__PROBLEM DETAILS__. The exercise asks you to copy every line below in which "that" appears.
.....
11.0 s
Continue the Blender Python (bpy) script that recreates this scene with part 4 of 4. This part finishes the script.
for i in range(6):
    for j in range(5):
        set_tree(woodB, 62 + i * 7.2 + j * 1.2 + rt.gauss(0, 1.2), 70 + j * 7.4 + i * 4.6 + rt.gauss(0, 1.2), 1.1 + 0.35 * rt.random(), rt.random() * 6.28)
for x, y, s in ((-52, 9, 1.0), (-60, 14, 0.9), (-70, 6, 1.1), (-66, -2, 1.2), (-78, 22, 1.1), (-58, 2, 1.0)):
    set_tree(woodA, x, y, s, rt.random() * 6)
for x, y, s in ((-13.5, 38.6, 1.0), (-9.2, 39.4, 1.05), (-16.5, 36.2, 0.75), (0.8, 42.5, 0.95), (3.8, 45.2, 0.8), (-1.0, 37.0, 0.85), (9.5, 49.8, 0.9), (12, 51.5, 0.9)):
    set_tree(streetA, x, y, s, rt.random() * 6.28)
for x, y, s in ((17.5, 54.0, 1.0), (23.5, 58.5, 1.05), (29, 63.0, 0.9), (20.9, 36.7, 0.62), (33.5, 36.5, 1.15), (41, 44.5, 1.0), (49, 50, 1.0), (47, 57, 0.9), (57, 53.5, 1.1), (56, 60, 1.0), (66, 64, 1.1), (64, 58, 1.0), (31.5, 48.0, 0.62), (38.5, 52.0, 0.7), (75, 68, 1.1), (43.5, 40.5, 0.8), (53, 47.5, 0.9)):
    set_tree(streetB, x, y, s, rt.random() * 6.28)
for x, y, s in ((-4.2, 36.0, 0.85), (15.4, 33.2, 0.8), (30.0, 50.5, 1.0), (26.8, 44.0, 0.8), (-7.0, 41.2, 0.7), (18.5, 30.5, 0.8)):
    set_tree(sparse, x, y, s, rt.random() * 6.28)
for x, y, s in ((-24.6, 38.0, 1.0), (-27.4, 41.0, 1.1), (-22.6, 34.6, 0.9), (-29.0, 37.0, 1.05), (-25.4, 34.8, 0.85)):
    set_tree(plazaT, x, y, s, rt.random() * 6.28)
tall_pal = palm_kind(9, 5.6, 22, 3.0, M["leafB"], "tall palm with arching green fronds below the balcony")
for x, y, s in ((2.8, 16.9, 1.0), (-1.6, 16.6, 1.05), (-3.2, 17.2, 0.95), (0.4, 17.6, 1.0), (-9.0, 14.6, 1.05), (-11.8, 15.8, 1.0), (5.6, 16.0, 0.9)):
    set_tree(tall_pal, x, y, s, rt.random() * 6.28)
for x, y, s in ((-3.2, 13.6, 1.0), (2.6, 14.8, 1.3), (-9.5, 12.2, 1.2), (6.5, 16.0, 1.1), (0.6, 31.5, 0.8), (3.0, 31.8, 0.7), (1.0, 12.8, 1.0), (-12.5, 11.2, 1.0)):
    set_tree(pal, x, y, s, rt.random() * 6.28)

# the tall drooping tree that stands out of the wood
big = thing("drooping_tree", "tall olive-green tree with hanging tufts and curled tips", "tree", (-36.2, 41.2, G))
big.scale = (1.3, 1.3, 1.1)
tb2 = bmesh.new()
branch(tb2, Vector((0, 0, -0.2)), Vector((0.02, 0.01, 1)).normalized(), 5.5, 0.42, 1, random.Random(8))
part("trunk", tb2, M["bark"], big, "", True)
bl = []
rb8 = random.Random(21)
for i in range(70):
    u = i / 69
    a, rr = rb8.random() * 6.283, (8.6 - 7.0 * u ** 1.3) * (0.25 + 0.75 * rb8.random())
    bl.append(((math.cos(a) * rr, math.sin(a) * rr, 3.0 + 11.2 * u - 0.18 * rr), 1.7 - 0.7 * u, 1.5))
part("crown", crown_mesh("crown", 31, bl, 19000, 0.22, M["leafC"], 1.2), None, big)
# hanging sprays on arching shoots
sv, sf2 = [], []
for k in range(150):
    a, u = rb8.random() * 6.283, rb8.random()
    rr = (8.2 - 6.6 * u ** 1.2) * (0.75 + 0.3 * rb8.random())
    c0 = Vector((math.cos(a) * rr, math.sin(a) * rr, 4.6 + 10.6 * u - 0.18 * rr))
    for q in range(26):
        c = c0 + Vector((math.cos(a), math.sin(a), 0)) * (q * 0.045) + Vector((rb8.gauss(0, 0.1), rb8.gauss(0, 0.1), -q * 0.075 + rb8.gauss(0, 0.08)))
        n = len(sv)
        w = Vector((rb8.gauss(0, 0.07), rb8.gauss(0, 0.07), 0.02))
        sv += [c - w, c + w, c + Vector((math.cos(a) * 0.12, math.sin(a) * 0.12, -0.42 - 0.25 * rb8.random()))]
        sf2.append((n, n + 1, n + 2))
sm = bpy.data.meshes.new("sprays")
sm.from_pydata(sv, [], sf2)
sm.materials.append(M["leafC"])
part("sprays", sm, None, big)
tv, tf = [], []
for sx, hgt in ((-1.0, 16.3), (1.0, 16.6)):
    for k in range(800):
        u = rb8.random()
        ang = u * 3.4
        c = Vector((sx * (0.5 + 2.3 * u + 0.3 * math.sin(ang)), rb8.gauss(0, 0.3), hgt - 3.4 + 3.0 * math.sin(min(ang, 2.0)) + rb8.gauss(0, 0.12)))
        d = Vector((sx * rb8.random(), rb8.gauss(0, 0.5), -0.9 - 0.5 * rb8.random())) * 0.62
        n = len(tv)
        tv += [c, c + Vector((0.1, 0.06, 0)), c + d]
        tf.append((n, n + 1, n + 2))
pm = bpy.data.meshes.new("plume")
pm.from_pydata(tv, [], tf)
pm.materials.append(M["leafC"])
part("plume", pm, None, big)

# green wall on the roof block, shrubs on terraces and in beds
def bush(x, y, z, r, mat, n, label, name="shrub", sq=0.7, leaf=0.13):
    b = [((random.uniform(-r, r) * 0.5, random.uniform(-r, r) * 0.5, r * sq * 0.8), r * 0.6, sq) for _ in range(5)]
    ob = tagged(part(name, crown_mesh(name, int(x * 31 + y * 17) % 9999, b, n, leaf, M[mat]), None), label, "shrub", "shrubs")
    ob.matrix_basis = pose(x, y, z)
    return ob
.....
__OUTPUT OF THE EXERCISE__.
Continue the Blender Python (bpy) script that recreates this scene with part 4 of 4. This part finishes the script.
# the tall drooping tree that stands out of the wood